==== Material provided ====
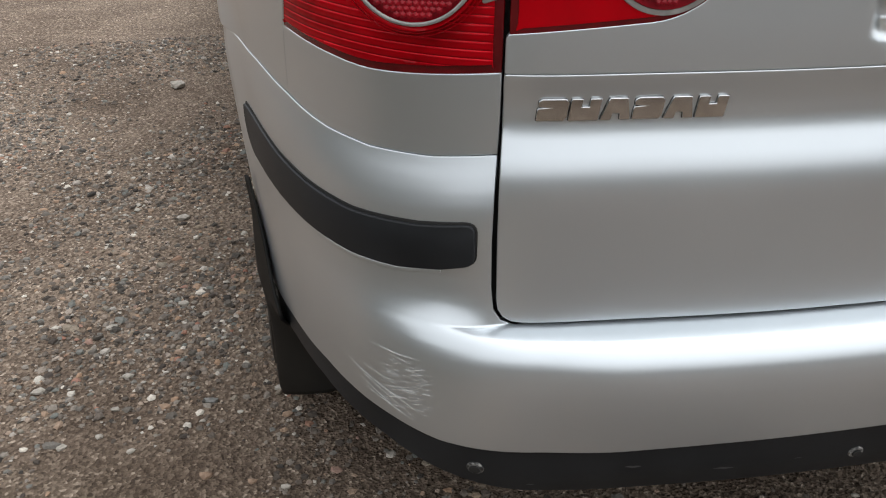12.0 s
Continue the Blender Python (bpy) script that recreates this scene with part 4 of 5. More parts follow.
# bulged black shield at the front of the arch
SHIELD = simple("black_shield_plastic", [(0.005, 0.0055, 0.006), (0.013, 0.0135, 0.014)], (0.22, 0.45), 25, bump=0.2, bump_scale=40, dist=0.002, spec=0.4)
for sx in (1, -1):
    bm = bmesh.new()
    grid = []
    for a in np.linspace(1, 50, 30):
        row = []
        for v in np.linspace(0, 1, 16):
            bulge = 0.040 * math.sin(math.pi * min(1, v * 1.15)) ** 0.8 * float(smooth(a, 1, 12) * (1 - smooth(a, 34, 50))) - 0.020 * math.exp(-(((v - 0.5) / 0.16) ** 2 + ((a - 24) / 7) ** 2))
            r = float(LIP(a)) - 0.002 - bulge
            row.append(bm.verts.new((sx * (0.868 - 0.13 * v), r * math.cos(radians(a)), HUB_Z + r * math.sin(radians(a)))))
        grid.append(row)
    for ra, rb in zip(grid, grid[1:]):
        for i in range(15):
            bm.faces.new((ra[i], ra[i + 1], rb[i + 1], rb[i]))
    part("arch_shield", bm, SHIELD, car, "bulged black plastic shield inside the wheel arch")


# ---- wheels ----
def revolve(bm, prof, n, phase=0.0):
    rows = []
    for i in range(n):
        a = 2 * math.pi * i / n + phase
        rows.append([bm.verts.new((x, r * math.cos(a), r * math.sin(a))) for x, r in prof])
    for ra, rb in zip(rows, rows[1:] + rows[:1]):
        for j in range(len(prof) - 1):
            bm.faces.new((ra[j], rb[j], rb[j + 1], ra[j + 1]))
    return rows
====
§ Description of the task:
From the data above, work out how many lines hold "part". Answer with the number alone.

§ Result below:
2